Over the past two summers, the Little Plover River in Wisconsin has dried up, showing the need for water conservation in Portage County. Dropping groundwater levels can create major problems, from drying up of private wells, to an increase in water contamination and lower lake levels that can hurt shoreline property values. Groundwater levels in Portage County, Wisconsin are the lowest they've been in 50 years.
While fluctuations in water levels are to be expected, a 10 percent decrease in precipitation over the last two years has not helped the situation. The average family uses 60 gallons of water per day. Stevens Point's daily consumption is 7 million gallons. Lake levels in the central and northern portions of the state are low.
Long Lake near Plainfield, which normally spans 40 acres and is 10 to 12 feet deep, was only about one acre and inches deep this past summer. In Waukesha County, New Berlin is seeking to divert water from Lake Michigan to address its water problems and has met opposition from the governor of Michigan in doing so. Soil content can have an impact on groundwater levels, since less water is stored in rock cracks than in sand. In the northwest corner of Portage County, granite bedrock is prevalent.

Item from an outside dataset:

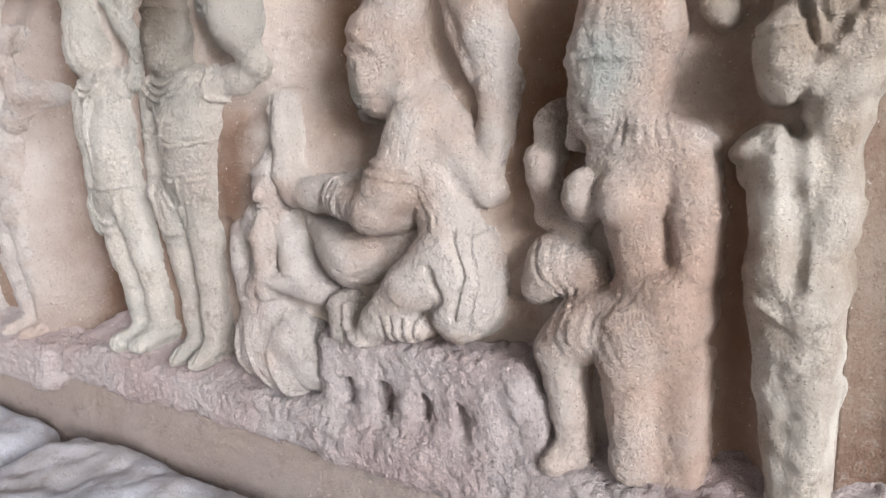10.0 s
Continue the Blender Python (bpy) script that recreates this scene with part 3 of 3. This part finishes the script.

The village of Junction City municipal wells draw 50 gallons of water per minute, compared with the 1,000 gallons per minute that are drawn from the Stevens Point, Whiting and Plover wells. Private wells in Junction City draw between two and three gallons per minute, while those in the southwest corner's sand plane draw 20 gallons per minute. That portion of the county, which includes the towns of Grant, Pine Grove and parts of Buena Vista, also is the most affected by low groundwater levels because of the heavy irrigation use.